Was hingegen nur bei Elektrofahrzeugen der Fall ist: Manche Fahrer haben ein psychologisches Problem mit der vergleichsweise kurzen Reichweite von knapp 120 km. Da wird zum Beispiel aus Angst vor dem Liegenbleiben permanent auf die Batterieanzeige gestarrt. "Aber zurückgekommen ist bislang noch jeder. Wir kommen im praktischen Einsatz nie an die Maximaldistanzen heran", beruhigt Chrappa. Aufgeladen werden die Fahrzeuge über Nacht in den posteigenen Stromtankstellen, derzeit wird der nötige "Sprit" noch zugekauft. Die Post denkt aber über eigene Photovoltaikanlagen nach, Dachflächen dafür wären auf den Verteilzentren jedenfalls mehr als ausreichend vorhanden.
Wirtschaftlicher Einsatz
Roman Chrappa freut sich aber nicht nur über die Zuverlässigkeit der Fahrzeuge, sondern auch über die konkurrenzfähigen Kosten. Derzeit wird der Aufwand für die teurere Anschaffung durch staatliche Förderungen wieder reduziert. Zwar kommt teilweise noch die Miete für die Batterie dazu, aber gleichzeitig fällt der Wartungsaufwand durch deutlich weniger bewegliche Teile spürbar geringer aus.
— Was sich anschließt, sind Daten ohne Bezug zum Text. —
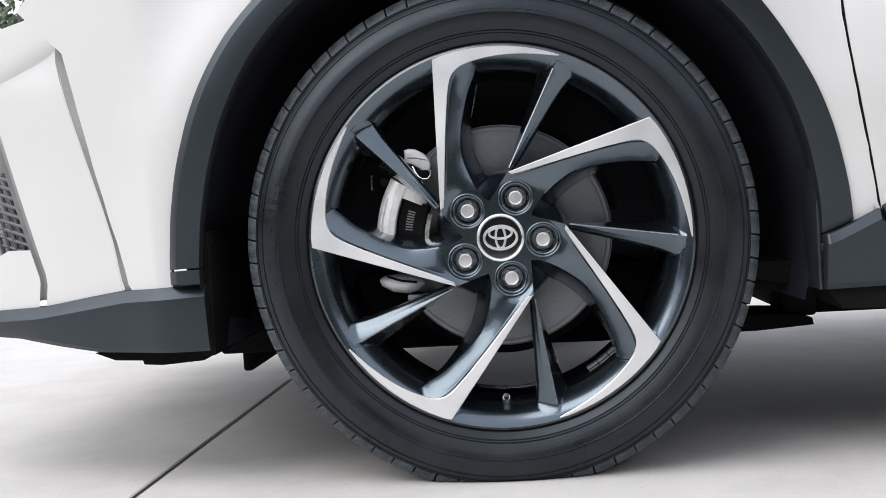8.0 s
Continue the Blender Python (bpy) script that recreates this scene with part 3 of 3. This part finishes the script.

"Im Moment halten sich die Kosten zwischen einem Elektro- und einem Fahrzeug mit Verbrennungsmotor auf die Total Cost of Ownership gerechnet die Waage. Es gibt keine signifikanten Vorteile in eine Richtung", fällt Chrappas kaufmännischer Bericht positiv aus. Auch wenn irgendwann die staatliche Förderung von Elektrofahrzeugen wegfällt, so sollte sich deren Anschaffungspreis dann durch die Kostenvorteile einer Großserienproduktion dennoch rechnen. Derzeit sind bei der Post neben den 18 elektrischen Versionen von Kangoo und Berlingo noch 81 E-Mopeds und 166 E-Bikes im Einsatz. Nachdem Chrappa auch hier "viel Gutes" berichten kann, wird die Elektromobilität in den kommenden Jahren stark forciert. "Wir wollen bis 2015 mehr als 1.000 Elektrofahrzeuge einsetzen. Ob sie ein- oder zweispurig sind, hängt vom jeweiligen Einsatzgebiet ab."
Der Fuhrparkmanager der Post freut sich jedenfalls auf "die Entwicklungen der großen Automobilhersteller, die in den kommenden Wochen und Monaten lanciert werden".